■ What the exercise asks ■
What lies from the line containing "for t, *values" through the line containing "scene.view_settings.keyframe_insert(path, frame=frame(t))"? Print exactly those lines, with both ends, and no others.

■ Data provided ■
▼▼▼
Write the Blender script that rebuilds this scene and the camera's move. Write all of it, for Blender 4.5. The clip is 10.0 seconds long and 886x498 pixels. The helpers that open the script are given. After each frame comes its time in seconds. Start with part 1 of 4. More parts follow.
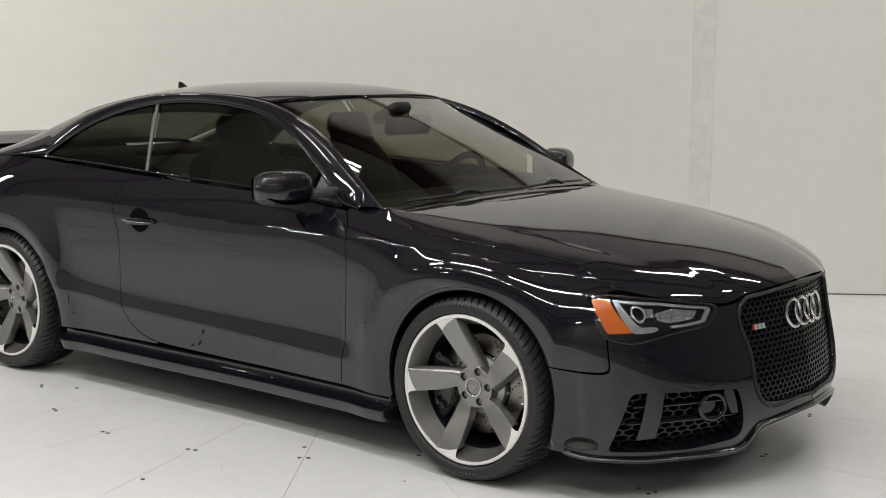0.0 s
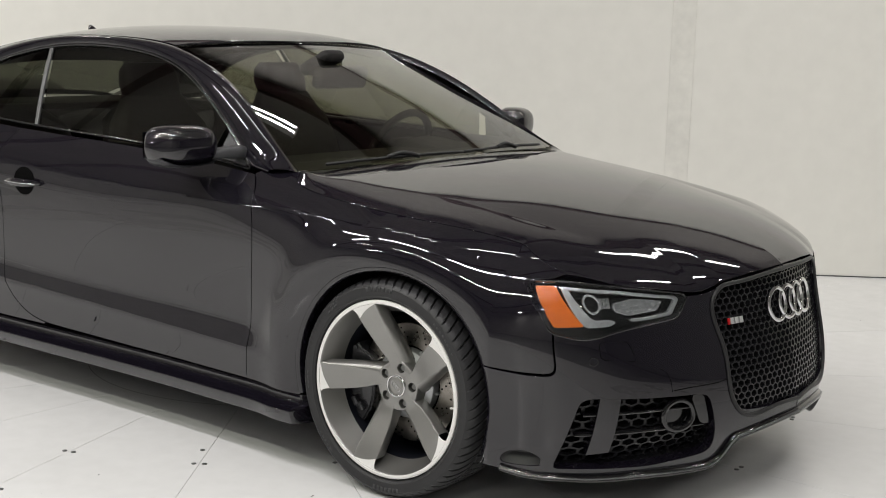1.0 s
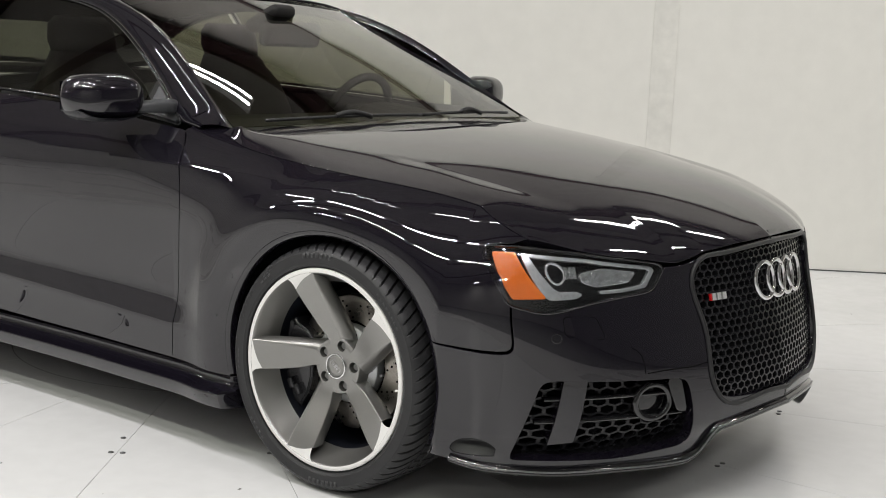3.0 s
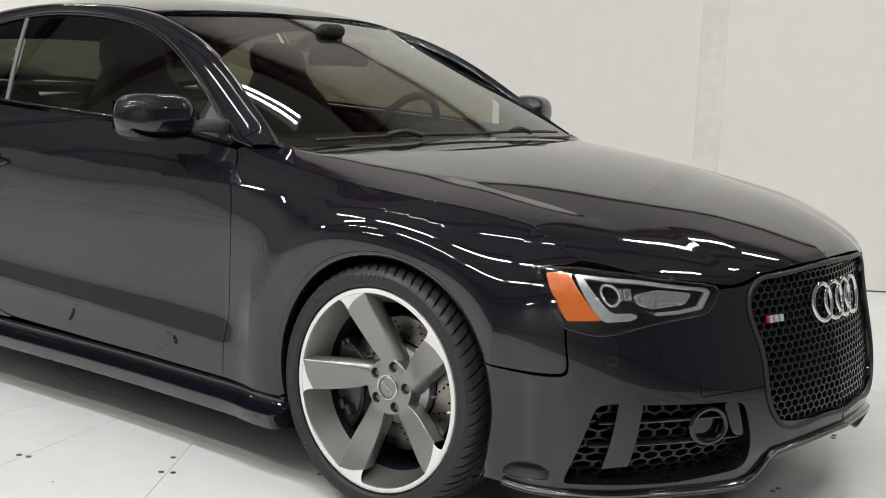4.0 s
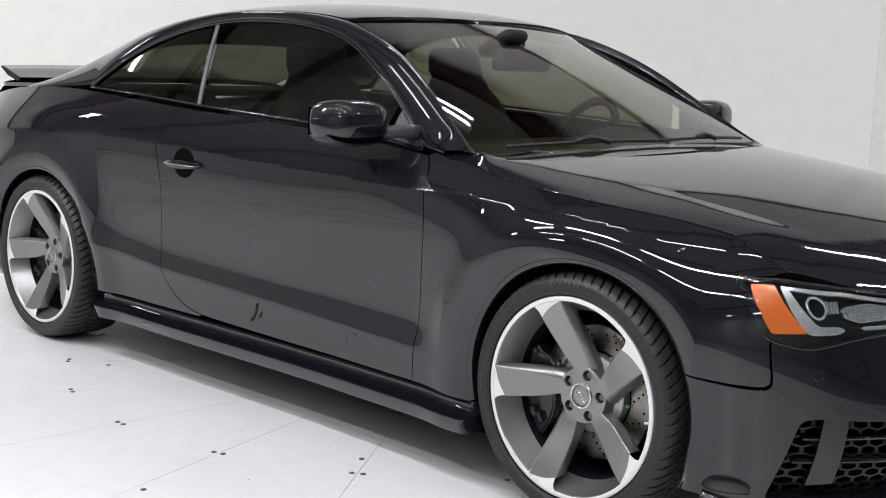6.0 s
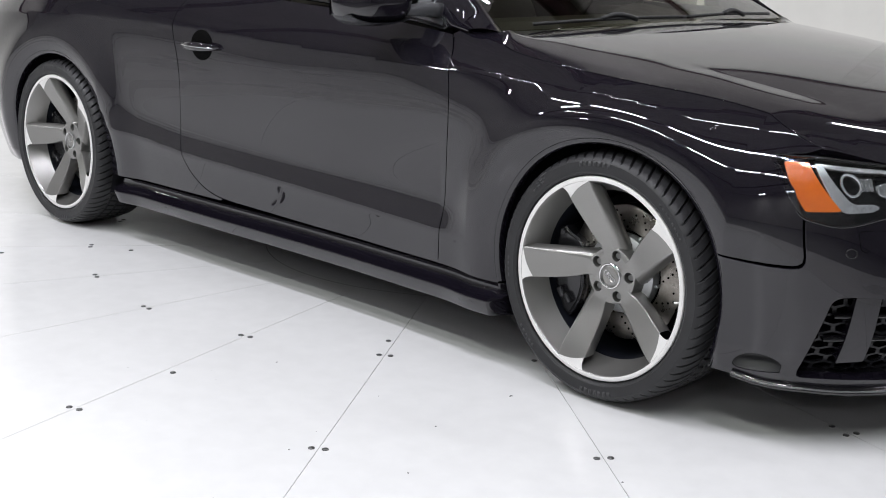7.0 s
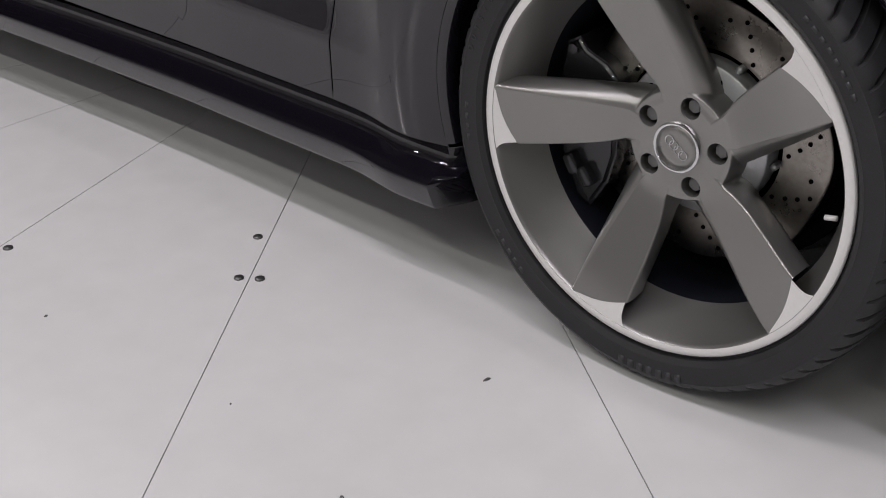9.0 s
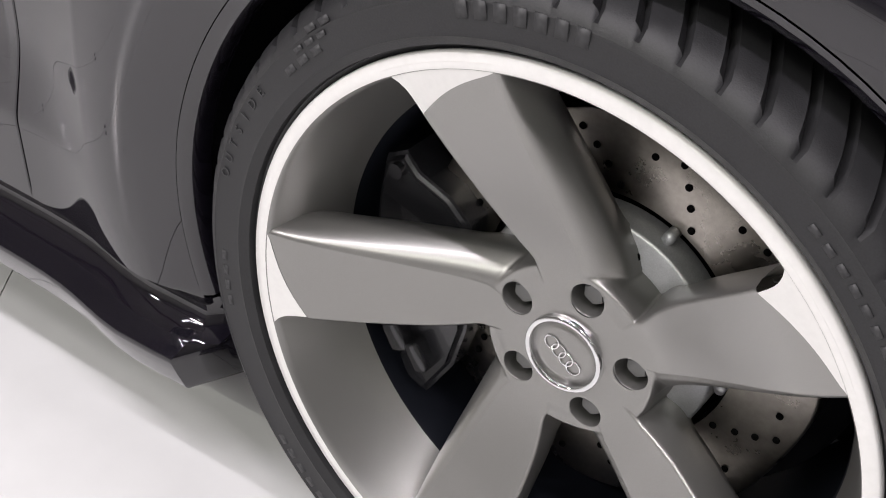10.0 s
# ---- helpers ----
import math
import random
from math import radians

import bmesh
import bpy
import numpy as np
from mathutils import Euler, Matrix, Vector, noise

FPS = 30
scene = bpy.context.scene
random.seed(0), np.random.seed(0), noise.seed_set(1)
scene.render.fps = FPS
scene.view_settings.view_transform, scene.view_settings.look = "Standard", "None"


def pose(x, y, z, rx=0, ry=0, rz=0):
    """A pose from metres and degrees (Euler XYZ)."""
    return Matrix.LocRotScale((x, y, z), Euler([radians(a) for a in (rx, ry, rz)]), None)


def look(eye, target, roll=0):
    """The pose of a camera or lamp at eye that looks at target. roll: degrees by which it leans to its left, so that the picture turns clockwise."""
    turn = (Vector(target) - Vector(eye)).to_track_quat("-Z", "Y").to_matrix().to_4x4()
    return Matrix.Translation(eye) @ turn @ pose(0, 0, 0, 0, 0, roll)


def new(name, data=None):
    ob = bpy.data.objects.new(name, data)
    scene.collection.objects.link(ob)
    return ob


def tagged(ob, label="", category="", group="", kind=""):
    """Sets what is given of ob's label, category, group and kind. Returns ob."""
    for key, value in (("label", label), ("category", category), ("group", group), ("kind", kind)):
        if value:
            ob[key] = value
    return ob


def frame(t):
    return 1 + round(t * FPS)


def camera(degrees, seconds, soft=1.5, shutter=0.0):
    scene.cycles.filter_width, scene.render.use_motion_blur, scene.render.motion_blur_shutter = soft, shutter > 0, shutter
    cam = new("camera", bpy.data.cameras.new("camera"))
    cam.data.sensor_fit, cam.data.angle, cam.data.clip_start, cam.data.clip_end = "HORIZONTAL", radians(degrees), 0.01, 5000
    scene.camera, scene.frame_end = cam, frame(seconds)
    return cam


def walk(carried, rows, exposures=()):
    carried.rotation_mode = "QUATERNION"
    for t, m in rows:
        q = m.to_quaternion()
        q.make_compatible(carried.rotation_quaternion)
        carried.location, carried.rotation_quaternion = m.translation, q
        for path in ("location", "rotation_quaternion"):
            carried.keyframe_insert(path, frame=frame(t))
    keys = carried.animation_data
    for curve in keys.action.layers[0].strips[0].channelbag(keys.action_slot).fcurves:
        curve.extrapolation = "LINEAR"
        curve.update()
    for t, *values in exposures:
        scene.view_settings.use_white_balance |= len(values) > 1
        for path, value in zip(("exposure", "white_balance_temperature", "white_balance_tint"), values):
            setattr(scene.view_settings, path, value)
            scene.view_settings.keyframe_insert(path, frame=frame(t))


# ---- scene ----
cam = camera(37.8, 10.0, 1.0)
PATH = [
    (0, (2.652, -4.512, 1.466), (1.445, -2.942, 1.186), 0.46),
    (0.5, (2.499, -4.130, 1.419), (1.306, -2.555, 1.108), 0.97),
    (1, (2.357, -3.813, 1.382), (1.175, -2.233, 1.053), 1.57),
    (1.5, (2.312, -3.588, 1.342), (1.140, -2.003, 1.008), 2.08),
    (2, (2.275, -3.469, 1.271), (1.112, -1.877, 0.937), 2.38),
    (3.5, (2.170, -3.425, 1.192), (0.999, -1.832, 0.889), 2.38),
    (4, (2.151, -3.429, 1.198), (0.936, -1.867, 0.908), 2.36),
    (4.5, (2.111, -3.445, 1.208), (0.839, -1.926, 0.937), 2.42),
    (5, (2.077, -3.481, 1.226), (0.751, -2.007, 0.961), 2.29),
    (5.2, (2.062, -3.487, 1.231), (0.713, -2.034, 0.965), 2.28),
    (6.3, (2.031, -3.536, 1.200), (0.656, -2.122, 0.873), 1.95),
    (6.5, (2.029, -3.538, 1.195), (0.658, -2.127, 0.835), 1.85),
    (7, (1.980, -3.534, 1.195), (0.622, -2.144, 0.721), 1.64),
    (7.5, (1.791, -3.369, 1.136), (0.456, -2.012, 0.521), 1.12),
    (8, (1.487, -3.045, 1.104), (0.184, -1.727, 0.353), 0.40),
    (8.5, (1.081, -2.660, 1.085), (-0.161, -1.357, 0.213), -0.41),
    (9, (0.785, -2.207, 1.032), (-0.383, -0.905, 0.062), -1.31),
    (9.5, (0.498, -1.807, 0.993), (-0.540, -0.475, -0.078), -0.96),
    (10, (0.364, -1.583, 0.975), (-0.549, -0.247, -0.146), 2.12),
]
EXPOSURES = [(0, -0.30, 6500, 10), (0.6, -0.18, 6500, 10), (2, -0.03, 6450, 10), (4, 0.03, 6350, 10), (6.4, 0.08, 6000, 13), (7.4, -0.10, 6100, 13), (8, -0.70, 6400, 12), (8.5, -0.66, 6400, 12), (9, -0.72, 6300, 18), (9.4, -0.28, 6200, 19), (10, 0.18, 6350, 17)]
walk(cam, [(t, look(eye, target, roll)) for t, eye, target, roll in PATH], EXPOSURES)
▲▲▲
■ Answer ■
    for t, *values in exposures:
        scene.view_settings.use_white_balance |= len(values) > 1
        for path, value in zip(("exposure", "white_balance_temperature", "white_balance_tint"), values):
            setattr(scene.view_settings, path, value)
            scene.view_settings.keyframe_insert(path, frame=frame(t))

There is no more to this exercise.